# Skip-Gram demo

This notebook demonstrates how to use skip-grams to generate word embeddings.

In [6]:
import numpy as np

def format_context(sentence, target_index, window_size):
    words = sentence.lower().split()
    start = max(0, target_index - window_size)
    end = min(len(words), target_index + window_size + 1)
    context = words[start:end]
    context[target_index - start] = '*' + context[target_index - start] + '*'
    return ' '.join(context)

def generate_skip_grams(sentence, window_size):
    words = sentence.lower().split()
    skip_grams = []
    
    for i, target_word in enumerate(words):
        context_formatted = format_context(sentence, i, window_size)
        print(f"\nContext: [ {context_formatted} ]")
        local_pairs = []
        for j in range(max(0, i - window_size), min(len(words), i + window_size + 1)):
            if i != j:
                local_pairs.append((target_word, words[j]))
                print(f"({target_word}, {words[j]})")
        skip_grams.extend(local_pairs)
    
    return skip_grams

# Example sentence
sentence = "The wide road shimmered in the hot sun"
window_size = 2
print(f"Sentence: {sentence}")
print(f"Window size: {window_size}")

print("\nSkip-gram pairs:")
skip_grams = generate_skip_grams(sentence, window_size)

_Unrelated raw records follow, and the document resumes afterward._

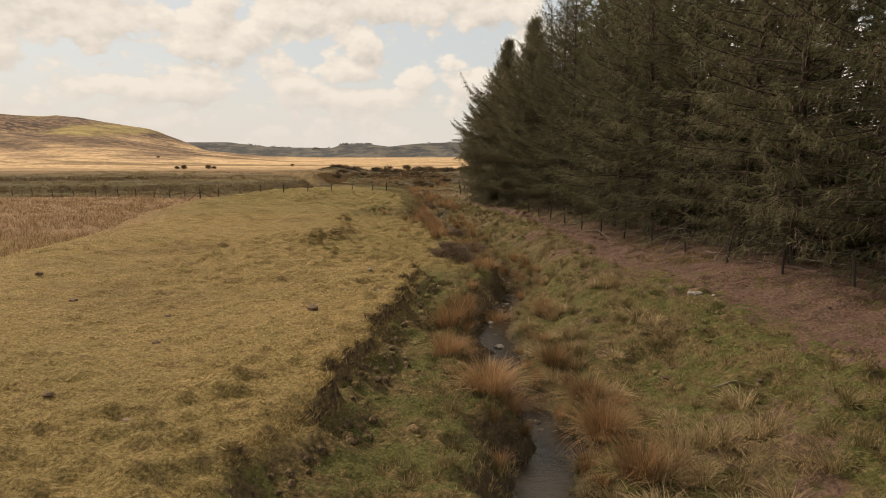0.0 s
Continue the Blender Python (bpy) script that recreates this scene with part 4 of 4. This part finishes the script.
def hummocks():
    """Low mossy lumps crowding the banks, one mesh."""
    rng = np.random.default_rng(66)
    bm = bmesh.new()
    bmesh.ops.create_icosphere(bm, subdivisions=2, radius=1.0)
    unit_v = np.array([v.co[:] for v in bm.verts])
    unit_f = np.array([[v.index for v in f.verts] for f in bm.faces])
    bm.free()
    low = unit_v[:, 2] < -0.2
    keep = ~low[unit_f].all(1)
    unit_f = unit_f[keep]
    spots = []
    for count, y0, y1, kind in ((1000, 53, 84, "left"), (60, 9, 26, "left"), (260, 12, 84, "right")):
        for _ in range(count):
            y = rng.uniform(y0, y1)
            bx = float(np.interp(y, BROOK_Y, BROOK_X))
            if kind == "left":
                x = rng.uniform(float(np.interp(y, EDGE_Y, EDGE_X)) + 0.15, bx - 0.75)
            else:
                x = rng.uniform(bx + 0.9, float(np.interp(y, TRACK_Y, TRACK_X)) - 0.6)
            spots.append((x, y, rng.uniform(0.06, 0.14) * (1.0 if kind == "left" else 0.7)))
    parts = []
    for k, (x, y, s) in enumerate(spots):
        bumps = 1 + 0.45 * fractal(unit_v[:, 0] * 1.7 + k * 3.1, unit_v[:, 1] * 1.7 + unit_v[:, 2] * 1.3, 101, 2)
        v = unit_v * bumps[:, None] * s * np.array([1.0, rng.uniform(0.8, 1.3), rng.uniform(0.55, 0.9)])
        parts.append((v + np.array([x, y, float(land(x, y)) - 0.35 * s]), unit_f))
    me = mesh_of("moss_hummock", *joined(parts), HUMMOCK)
    tagged(new("moss_hummock", me), "mossy olive-brown hummocks crowding the brook's banks", "moss", kind="stuff")


hummocks()
TUFTS = [tuft_mesh("grass_tussock", 51 + k, 80, 0.36, 0.14, 0.006, TUSSOCK, 1.0) for k in range(5)]


def tussock_spots():
    rng = np.random.default_rng(52)
    spots = []
    for _ in range(330):
        y = 9 + 71 * rng.uniform() ** 1.5
        bx, tx = float(np.interp(y, BROOK_Y, BROOK_X)), float(np.interp(y, TRACK_Y, TRACK_X))
        if rng.uniform() < 0.75:
            x = rng.uniform(bx + 0.6, tx - 0.5)
        else:
            x = bx - 0.6 - 1.5 * rng.uniform()
        spots.append((x, y, rng.uniform(0.5, 1.1)))
    return spots


def straw_spots():
    rng = np.random.default_rng(54)
    spots = []
    while len(spots) < 70:
        y = 8.3 + 15 * rng.uniform() ** 1.3
        x = float(np.interp(y, BROOK_Y, BROOK_X)) + 0.9 + 3.6 * rng.uniform() ** 1.2
        spots.append((x, y, rng.uniform(0.7, 1.5)))
    return spots


STRAW_TUFTS = [tuft_mesh("grass_tussock", 151 + k, 150, 0.40, 0.17, 0.0055, STRAW, 1.2) for k in range(4)]
scatter_tufts("straw_clump", STRAW_TUFTS, straw_spots(), "shaggy tussock of pale bleached grass", "grass", "straw clumps on the near bank", 55)
OLIVE = [(2.6, 28.2, 1.6), (3.4, 29.3, 1.9), (4.2, 30.6, 1.7), (4.0, 28.4, 1.5), (3.9, 32.0, 1.4), (3.3, 33.4, 1.5), (2.9, 35.0, 1.3), (1.5, 27.0, 1.5), (1.9, 29.6, 1.6), (2.4, 31.8, 1.3), (4.6, 27.0, 1.4), (2.3, 45.4, 1.3), (2.6, 43.4, 1.5), (1.9, 47.9, 1.2), (2.2, 40.6, 1.3), (3.1, 42.0, 1.2), (2.4, 50.4, 1.3), (3.0, 48.9, 1.2), (1.3, 54.2, 1.4), (2.2, 55.3, 1.5), (1.1, 56.4, 1.2), (1.9, 57.2, 1.5), (2.6, 58.3, 1.2), (1.0, 58.7, 1.3),
         (1.7, 59.6, 1.5), (2.3, 60.8, 1.3), (1.5, 61.6, 1.2), (1.9, 62.9, 1.4), (1.2, 64.4, 1.2), (0.3, 65.6, 1.1), (0.9, 52.7, 1.1), (2.9, 52.6, 1.1)]
scatter_tufts("sedge_clump", TUFTS, OLIVE, "large olive sedge clump leaning over the brook", "sedge", "sedge clumps by the brook", 56)
scatter_tufts("grass_tussock", TUFTS, tussock_spots(), "tussock of bleached grass on the rough bank", "grass", "tussocks on the banks", 53)


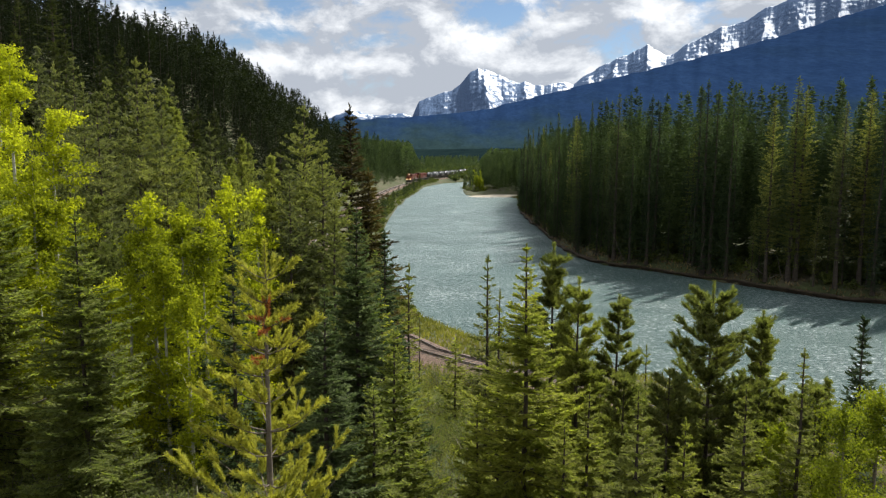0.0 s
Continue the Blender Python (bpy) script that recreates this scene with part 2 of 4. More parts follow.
def trunk_of(h, r, rng, lean=0.012, k=8, cuts=10):
    """A tapered, slightly crooked stem, and the function that gives its axis at a height."""
    zs = np.linspace(0, 1, cuts + 1)
    wob = np.cumsum(rng.normal(size=(cuts + 1, 2)) * lean * h / cuts, 0)
    wob -= wob[0]
    pts = np.column_stack([wob, zs * h])
    rad = r * (1 - zs) ** 0.85 + 0.006
    rad[0] *= 1.35
    ang = np.arange(k) * 2 * np.pi / k
    ring = np.column_stack([np.cos(ang), np.sin(ang), np.zeros(k)])
    v = (pts[:, None] + ring[None] * rad[:, None, None]).reshape(-1, 3)
    i = np.arange(k)
    f = np.concatenate([np.stack([j * k + i, j * k + (i + 1) % k, (j + 1) * k + (i + 1) % k, (j + 1) * k + i], 1) for j in range(cuts)])
    return (v, f), lambda z: np.column_stack([np.interp(z, pts[:, 2], pts[:, 0]), np.interp(z, pts[:, 2], pts[:, 1]), z])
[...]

# Demonstrate negative sampling
vocab = list(set(sentence.lower().split()))
vocab_size = len(vocab)

def negative_sampling(target, context, num_negative):
    negative_samples = []
    while len(negative_samples) < num_negative:
        neg = np.random.choice(vocab)
        if neg != target and neg != context:
            negative_samples.append(neg)
    return negative_samples

print("\nDemonstrating negative sampling:")
num_negative = 2
for target, context in skip_grams[:3]:  # Show for first 3 skip-grams
    negatives = negative_sampling(target, context, num_negative)
    print(f"Target: {target}")
    print(f"Positive context: {context}")
    print(f"Negative samples: {negatives}")
    print()

Sentence: The wide road shimmered in the hot sun
Window size: 2

Skip-gram pairs:

Context: [ *the* wide road ]
(the, wide)
(the, road)

Context: [ the *wide* road shimmered ]
(wide, the)
(wide, road)
(wide, shimmered)

Context: [ the wide *road* shimmered in ]
(road, the)
(road, wide)
(road, shimmered)
(road, in)

Context: [ wide road *shimmered* in the ]
(shimmered, wide)
(shimmered, road)
(shimmered, in)
(shimmered, the)

Context: [ road shimmered *in* the hot ]
(in, road)
(in, shimmered)
(in, the)
(in, hot)

Context: [ shimmered in *the* hot sun ]
(the, shimmered)
(the, in)
(the, hot)
(the, sun)

Context: [ in the *hot* sun ]
(hot, in)
(hot, the)
(hot, sun)

Context: [ the hot *sun* ]
(sun, the)
(sun, hot)

Demonstrating negative sampling:
Target: the
Positive context: wide
Negative samples: ['sun', 'shimmered']

Target: the
Positive context: road
Negative samples: ['hot', 'shimmered']

Target: wide
Positive context: the
Negative samples: ['sun', 'sun']